The thing with most of these perverted criminals is that they just don’t seem to ever learn their lesson. Plenty of people like kinky sex stuff, but they do it in the privacy of their own homes where nobody can see. And then there’s Charles Marshall, who has been arrested four times for the same damn thing: sticking his pecker into a teddy bear. His first arrest came in 2010, when he made love to a stuffed toy in a bathroom of an Ohio public library. Multiple others followed, each time with him convicted on misdemeanor charges, spending a little while in jail, and then set free to continue his journey into Teddy’s pleasure zones. We haven’t heard much from him since 2012, but hopefully he’s not in the crawlspace of a toy store somewhere.

David Truscott

Some perversions are relatively understandable – liking nice gams or big butts makes sense to us. But then there’s guys like David Truscott, who are obsessed with rolling around in huge piles of liquid cow manure. The British man was repeatedly arrested for invading a farm in Redruth, Cornwall for eight years, at first just stealing cow patties to make love to but then escalating to actually performing sex acts to poo on the premises.
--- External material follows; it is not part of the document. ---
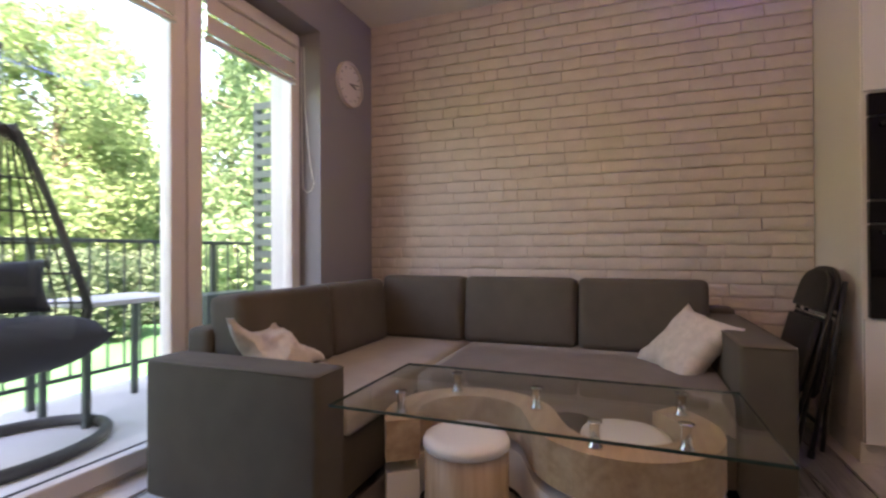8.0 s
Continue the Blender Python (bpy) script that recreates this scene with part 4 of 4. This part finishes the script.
for p, q in zip(grid, grid[1:]):
    for j in range(len(p) - 1):
        tb.faces.new((p[j], q[j], q[j + 1], p[j + 1]))
bmesh.ops.solidify(tb, geom=tb.faces[:], thickness=0.006)
bmesh.ops.recalc_face_normals(tb, faces=tb.faces[:])
part("cloth", tb, SEAT, throw, "", True)

def scatter_cushion(m, size, label, amount=0.012, corner=0.0):
    c = thing("scatter_cushion", (0, 0, 0), label, "cushion", "scatter cushions on the sofa")
    cover = crumpled(puffy(size, 26, 2.4, 0.16), amount)
    for v in cover.verts:
        w = max(0.0, v.co.x / size[0] + v.co.y / size[1] - 0.25)
        v.co.z += corner * w * w * 2.2
    part("cover", cover, PILLOW, c, "", True)
    c.matrix_basis = m
    return c
def facing(centre, normal, spin):
    return Matrix.Translation(centre) @ Vector(normal).to_track_quat("Z", "Y").to_matrix().to_4x4() @ Matrix.Rotation(radians(spin), 4, "Z")
scatter_cushion(facing((3.59, 3.775, 0.52), (-0.42, 0.60, 0.66), -12), (0.42, 0.40, 0.15), "cream fluffy cushion leaning on the sofa arm")
scatter_cushion(facing((2.655, 5.45, 0.545), (-0.35, -0.45, 0.80), 120), (0.33, 0.27, 0.16), "crumpled cream cushion lying over the sofa arm", 0.035, 0.16)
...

When the farm owners started hauling the slurry off to prevent his romance, Truscott embarked on a course of terrorism against them. He burned down a shed, set fire to a tractor and killed at least one cow. Courts gave him five years in jail.


Christopher Johnson

Photo: Yuji Susaki (Getty)

If there’s one thing researching this article has shown us, it’s that dudes will have sex with pretty much anything. Case in point: Stoke, UK man Christopher Johnson, who has been struck with a restraining order because he couldn’t stop himself from humping slides. In 2015, a judge issued a decree that Johnson was not allowed into any public location with a slide – playgrounds, pools, parks and the like – after multiple people reported seeing him strip nude and frantically bang several slides. What exactly the appeal is of a piece of slick metal is anybody’s guess, but dude should probably just buy one for his basement and get off in peace.